Einen Amtseid muss Sarkozy übrigens nicht schwören. Das mag hierzulande seltsam, wenn nicht suspekt erscheinen. Doch entspricht es dem französischen Demokratieverständnis, dass allein die Entscheidung des Volkes den Präsidenten einsetzt, erklärt der Politologe Henrik Uterwedde, stellvertretender Leiter des Deutsch-Französischen Instituts in Ludwigsburg.

Deshalb sei wohl keiner auf die Idee gekommen, der Präsident müsse nun auch noch einen Eid schwören: "Le peuple souverain tranchera", sage man in Frankreich - "das souveräne Volk wird schon eingreifen", falls der von ihm gewählte Staatschef einmal seine Kompetenzen überschätzt. Bei zwei Jahrhunderten republikanischer Tradition verstehe sich von selbst, dass er Garant der Verfassung zu sein hat, sagt Uterwedde.

Anschließend empfängt der neue Präsident den General Jean-Pierre Kelche, der ihn als Großkanzler der Ehrenlegion mit dem höchsten Orden der Republik, dem Großkreuz der Ehrenlegion, auszeichnet. "Die Franzosen haben den Insignien einer Monarchie ein republikanisches Gewand gegeben", erklärt Uterwegge.

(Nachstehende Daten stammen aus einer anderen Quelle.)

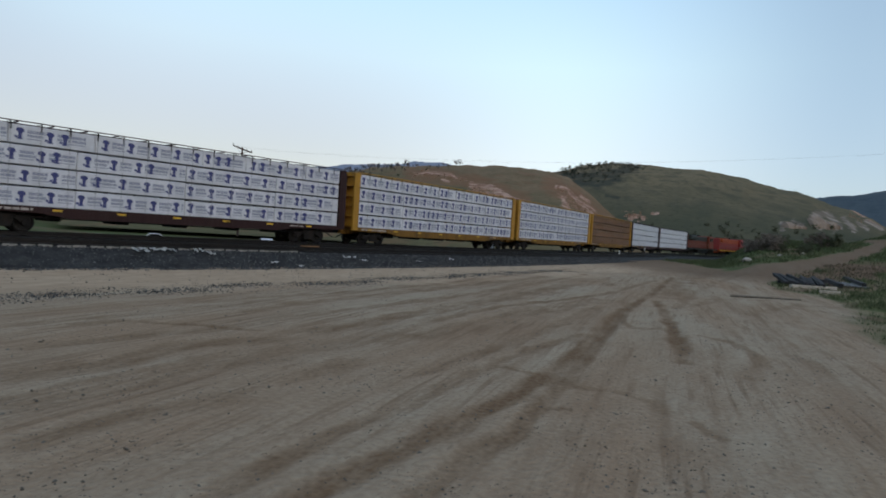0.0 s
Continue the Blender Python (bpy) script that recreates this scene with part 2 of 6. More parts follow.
M = {
    "crushed": crushed_stone(),
    "dirt": ground_mat(),
    "ballast": surface("dark_ballast", (0.040, 0.039, 0.039), 0.9, 0, 0.45, 1.6, 15.0, 1.0, 0.08, (0.05, 0.047, 0.044), 0.15),
    "ballast_old": surface("dusty_ballast", (0.036, 0.033, 0.031), 0.95, 0, 0.3, 0.9, 14.0, 1.0, 0.05, (0.055, 0.047, 0.04), 0.3),
    "stone": surface("field_stone", (0.150, 0.126, 0.104), 0.9, 0, 0.35, 3.0, 20.0),
    "pale_stone": surface("pale_boulder", (0.33, 0.30, 0.27), 0.9, 0, 0.2, 2.0, 14.0, 0.6, 0.03),
    "tie": surface("tie_wood", (0.022, 0.019, 0.017), 0.9, 0, 0.3, 4.0, 40.0, 0.5, 0.01),
    "tie_end": surface("bleached_tie_end", (0.27, 0.25, 0.22), 0.9, 0, 0.25, 4.0, 40.0, 0.5, 0.01),
    "rail": surface("rusty_rail", (0.022, 0.017, 0.014), 0.6, 0.5, 0.25, 2.0, 30.0),
    "steel": surface("wheel_steel", (0.034, 0.029, 0.026), 0.65, 0.7, 0.3, 5.0, 40.0),
    "truck": surface("grimy_cast_steel", (0.024, 0.020, 0.018), 0.85, 0.1, 0.35, 3.0, 26.0, 0.5, 0.01, (0.028, 0.020, 0.015), 0.25),
    "under": surface("dark_underframe", (0.016, 0.015, 0.014), 0.85, 0.1, 0.3, 2.0, 20.0),
    "wrap": surface("white_lumber_wrap", (0.64, 0.63, 0.66), 0.55, 0, 0.12, 1.2, 5.0, 0.8, 0.03),
    "wrap_far": surface("plain_white_wrap", (0.60, 0.60, 0.63), 0.5, 0, 0.08, 1.0, 6.0, 0.5, 0.02),
    "lumber": surface("bare_brown_lumber", (0.20, 0.105, 0.055), 0.8, 0, 0.3, 1.0, 20.0, 0.5, 0.02, None, 0.5, (0.2, 1, 4)),
    "blue": surface("dark_blue_print", (0.045, 0.050, 0.17), 0.6, 0, 0.1, 4.0, 20.0, 0),
    "grey_print": surface("grey_print", (0.27, 0.28, 0.36), 0.6, 0, 0.1, 4.0, 20.0, 0),
    "strap": surface("grey_strap", (0.34, 0.34, 0.36), 0.6, 0, 0.1),
    "yellow_car": paint("faded_yellow_paint", (0.46, 0.23, 0.03), 0.10, 0.6, (0.17, 0.10, 0.05), 0.5),
    # darker version of the yellow paint, for the underframes
    "yellow_sill": paint("darker_yellow_sill_paint", (0.23, 0.115, 0.022), 0.15, 0.7, (0.05, 0.035, 0.022), 0.8),
    "maroon_car": paint("dark_maroon_paint", (0.032, 0.012, 0.012), 0.1, 0.6, (0.07, 0.045, 0.035), 0.3),
    "green_car": paint("dull_green_paint", (0.021, 0.0245, 0.0135), 0.10, 0.6, (0.045, 0.042, 0.028), 0.35, (0.05, 0.032, 0.02)),
    # lighter green for side posts: the skylight they catch is painted in
    "skylit_green_post": paint("skylit_green_paint", (0.060, 0.074, 0.052), 0.05, 0.6, (0.09, 0.09, 0.07), 0.35, (0.05, 0.032, 0.02)),
    "dark_green": paint("sooty_green_paint", (0.008, 0.012, 0.007), 0.06, 0.6, (0.05, 0.05, 0.04), 0.3, (0.045, 0.03, 0.02)),
    "grey_car": paint("weathered_grey_paint", (0.30, 0.31, 0.335), 0.10, 0.6, (0.17, 0.14, 0.12), 0.4),
    "grey_post": paint("pale_grey_post_paint", (0.42, 0.425, 0.44), 0.12, 0.6, (0.20, 0.16, 0.13), 0.4),
    "rust_car": paint("rusted_panel_paint", (0.085, 0.035, 0.024), 0.5, 0.8, (0.05, 0.035, 0.03), 0.5),
    "tan_car": paint("tan_paint", (0.395, 0.310, 0.236), 0.04, 0.6, (0.26, 0.20, 0.15), 0.35),
    # bay_brown: cream car's bays, with the shade beneath the body painted in
    "bay_brown": paint("shade_brown_bay_paint", (0.135, 0.098, 0.070), 0.10, 0.8, (0.08, 0.055, 0.04), 0.6),
    "bay_dark": paint("dark_bay_paint", (0.035, 0.030, 0.026), 0.1, 0.8, (0.03, 0.024, 0.02), 0.5),
    "bay_bone": paint("darker_bone_bay_paint", (0.23, 0.21, 0.18), 0.05, 0.7, (0.12, 0.095, 0.07), 0.6),
    "tan_post": paint("pale_tan_post_paint", (0.54, 0.45, 0.345), 0.03, 0.6, (0.28, 0.22, 0.17), 0.3),
    "coaming": surface("dark_roof_steel", (0.035, 0.036, 0.040), 0.7, 0, 0.3),
    "bright": surface("fresh_white_lettering", (0.80, 0.80, 0.78), 0.5, 0, 0.06, 3.0, 20.0, 0),
    "dull_orange": surface("dull_orange_print", (0.27, 0.13, 0.05), 0.6, 0, 0.25, 3.0, 20.0, 0),
    "tan_low": paint("darker_tan_paint", (0.29, 0.228, 0.165), 0.08, 0.7, (0.12, 0.09, 0.065), 0.5),
    "cream_car": paint("cream_paint", (0.380, 0.312, 0.252), 0.04, 0.6, (0.25, 0.18, 0.13), 0.4),
    "bone_sill": paint("pale_bone_sill_paint", (0.50, 0.47, 0.43), 0.03, 0.6, (0.28, 0.25, 0.22), 0.4),
    "bone_car": paint("bone_white_paint", (0.39, 0.360, 0.325), 0.03, 0.5, (0.19, 0.165, 0.14), 0.6),
    "brown_car": paint("oxide_brown_paint", (0.060, 0.023, 0.020), 0.08, 0.65, (0.06, 0.04, 0.035), 0.3),
    "grey_tank": paint("faded_black_tank_paint", (0.030, 0.029, 0.032), 0.0, 0.44, (0.05, 0.045, 0.045), 0.5),
    "black_tank": paint("black_tank_paint", (0.010, 0.012, 0.014), 0.0, 0.34, (0.018, 0.019, 0.020), 0.25),
    "blue_tank": paint("blue_black_tank_paint", (0.012, 0.026, 0.040), 0.0, 0.26, (0.02, 0.022, 0.026), 0.25),
    "black": surface("black_iron", (0.008, 0.008, 0.009), 0.8, 0.0, 0.3),
    "coil_red": paint("oxide_red_paint", (0.075, 0.018, 0.015), 0.08, 0.6, (0.09, 0.06, 0.05), 0.4),
    "coil_grey": paint("grey_hood_paint", (0.135, 0.125, 0.105), 0.03, 0.6, (0.14, 0.12, 0.10), 0.4),
    "coil_roof": paint("pale_hood_roof_paint", (0.30, 0.33, 0.37), 0.03, 0.5, (0.2, 0.18, 0.16), 0.3),
    "white": surface("white_lettering", (0.62, 0.61, 0.58), 0.6, 0, 0.12, 3.0, 20.0, 0),
    "worn_white": surface("worn_white_stencil", (0.36, 0.36, 0.36), 0.6, 0, 0.35, 3.0, 9.0, 0),
    "pale": surface("faded_white_lettering", (0.46, 0.39, 0.35), 0.7, 0, 0.2, 2.0, 20.0, 0),
    "buffed": surface("buffed_brown_grey_paint", (0.085, 0.070, 0.066), 0.7, 0, 0.3, 1.5, 20.0, 0),
    "spray_white": surface("weathered_white_spray", (0.30, 0.31, 0.33), 0.7, 0, 0.3, 2.0, 14.0, 0),
    "spray_blue": surface("weathered_pale_blue_spray", (0.12, 0.16, 0.24), 0.7, 0, 0.3, 2.0, 14.0, 0),
    "flaked": surface("flaked_white_paint", (0.44, 0.38, 0.35), 0.7, 0, 0.2, 1.8, 20.0, 0, 0.01, (0.03, 0.03, 0.02), 0.55),
    "fresh_green": paint("brighter_green_paint", (0.030, 0.058, 0.028), 0.1, 0.6, (0.05, 0.05, 0.035), 0.3),
    "scrawl": surface("brown_red_scrawl", (0.12, 0.05, 0.035), 0.7, 0, 0.2, 2.0, 20.0, 0),
    "faded_lime": surface("faded_yellow_green_patch", (0.13, 0.11, 0.035), 0.7, 0, 0.3, 2.0, 14.0, 0),
    "ghost": surface("buffed_grey_paint", (0.13, 0.115, 0.11), 0.7, 0, 0.2, 2.0, 20.0, 0),
    "black_print": surface("black_lettering", (0.03, 0.03, 0.035), 0.6, 0, 0.12, 3.0, 20.0, 0),
    "yellow": surface("yellow_reflector", (0.70, 0.40, 0.03), 0.45, 0, 0.15, 3.0, 20.0, 0),
    "orange": surface("orange_reflector", (0.62, 0.22, 0.03), 0.45, 0, 0.15, 3.0, 20.0, 0),
    "red": surface("signal_red_paint", (0.22, 0.018, 0.014), 0.55, 0, 0.2, 3.0, 20.0, 0.1),
    "loco_orange": paint("loco_orange_paint", (0.36, 0.065, 0.018), 0.03, 0.5, (0.12, 0.07, 0.05), 0.3),
    "loco_rust": paint("dull_brown_red_loco_paint", (0.16, 0.035, 0.018), 0.05, 0.6, (0.07, 0.05, 0.04), 0.4),
    "loco_dark": paint("loco_dark_green_paint", (0.022, 0.026, 0.022), 0.03, 0.5, (0.05, 0.045, 0.04), 0.3),
    "glass": surface("dark_cab_glass", (0.02, 0.025, 0.03), 0.1, 0, 0.1, 3.0, 20.0, 0),
    "pole": surface("weathered_pole_wood", (0.075, 0.055, 0.045), 0.9, 0, 0.3, 3.0, 30.0, 0.5, 0.01, None, 0.5, (3, 3, 0.3)),
    "timber": surface("tarred_timber", (0.035, 0.033, 0.034), 0.8, 0, 0.35, 2.0, 26.0, 0.5, 0.01),
    "grey_board": surface("weathered_grey_board", (0.16, 0.155, 0.15), 0.9, 0, 0.25, 2.0, 26.0, 0.4, 0.01),
    "plank": surface("bleached_plank", (0.42, 0.38, 0.32), 0.85, 0, 0.2, 2.0, 26.0, 0.4, 0.01),
    "hill_a": hill_mat("grazed_hillside", (0.118, 0.106, 0.054), (0.250, 0.162, 0.100), (0.200, 0.104, 0.060), 0.018, -8.0, 46.0),
    "hill_b": hill_mat("green_hillside", (0.086, 0.084, 0.052), (0.220, 0.166, 0.100), (0.064, 0.066, 0.046), 0.012, 12.0, 72.0),
    # these three ridges carry the distance haze in their base colours
    "far_ridge": hill_mat("haze_tinted_far_ridge", (0.245, 0.275, 0.355), (0.265, 0.29, 0.36), (0.205, 0.24, 0.325), 0.006),
    "near_ridge": hill_mat("haze_tinted_wooded_ridge", (0.165, 0.165, 0.185), (0.185, 0.178, 0.190), (0.110, 0.115, 0.135), 0.010),
    "right_ridge": hill_mat("haze_tinted_blue_ridge", (0.068, 0.090, 0.112), (0.084, 0.108, 0.124), (0.040, 0.056, 0.070), 0.012),
    "scar": surface("bare_pink_rock", (0.40, 0.235, 0.16), 0.95, 0, 0.3, 0.12, 1.2, 0.8, 0.5, (0.19, 0.125, 0.08), 0.5),
    "scar_grey": surface("bare_grey_rock", (0.25, 0.205, 0.165), 0.95, 0, 0.3, 0.12, 1.2, 0.8, 0.5, (0.10, 0.085, 0.05), 0.4),
    "cliff": surface("pale_cliff_rock", (0.33, 0.255, 0.205), 0.95, 0, 0.3, 0.10, 0.8, 0.8, 0.5, (0.15, 0.10, 0.07), 0.5, (1, 1, 0.25)),
    "bare_oak": surface("leafless_oak_twigs", (0.125, 0.098, 0.092), 0.9, 0, 0.3, 0.5, 5.0, 0),
    "leaf_soft": surface("dull_scrub_leaves", (0.084, 0.092, 0.054), 0.9, 0, 0.35, 0.3, 3.0, 0),
    "brush": surface("bare_brush", (0.150, 0.126, 0.104), 0.9, 0, 0.3, 2.0, 12.0, 0),
    "teal": surface("teal_spray_paint", (0.07, 0.14, 0.16), 0.6, 0, 0.2, 3.0, 20.0, 0),
    "leaf": surface("scrub_leaves", (0.066, 0.088, 0.040), 0.8, 0, 0.4, 1.5, 12.0, 0),
    "leaf_dark": surface("oak_leaves", (0.042, 0.050, 0.032), 0.8, 0, 0.4, 0.5, 5.0, 0),
    "twig": surface("bare_twigs", (0.125, 0.104, 0.085), 0.9, 0, 0.3, 2.0, 12.0, 0),
    "blade": surface("spring_grass", (0.074, 0.094, 0.042), 0.8, 0, 0.4, 0.8, 9.0, 0),
    "dry": surface("dry_weeds", (0.12, 0.094, 0.062), 0.9, 0, 0.3, 0.8, 9.0, 0),
    "field": surface("valley_grass", (0.055, 0.075, 0.028), 0.95, 0, 0.3, 0.06, 1.5, 0.4, 0.1, (0.10, 0.09, 0.05), 0.3),
}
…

Das gilt auch für die 21 Kanonenschüsse, die verkünden, dass die Amtszeit des neuen Präsidenten begonnen hat. Zeit für Sarkozys erste Amtshandlung: Im Schutz einer Motorradeskorte fährt er die Champs-Élysées hinauf zum Triumphbogen, um am Grabmal des Unbekannten Soldaten die Ewige Flamme zu entzünden und einen Kranz niederzulegen.

Die Zeremonie ist nun zu Ende und die Arbeit beginnt mit einem persönlichen Akzent: Sein erstes Abendessen als Präsident wird Sarkozy in Berlin einnehmen, wo er Bundeskanzlerin Angela Merkel noch am selben Abend treffen wird.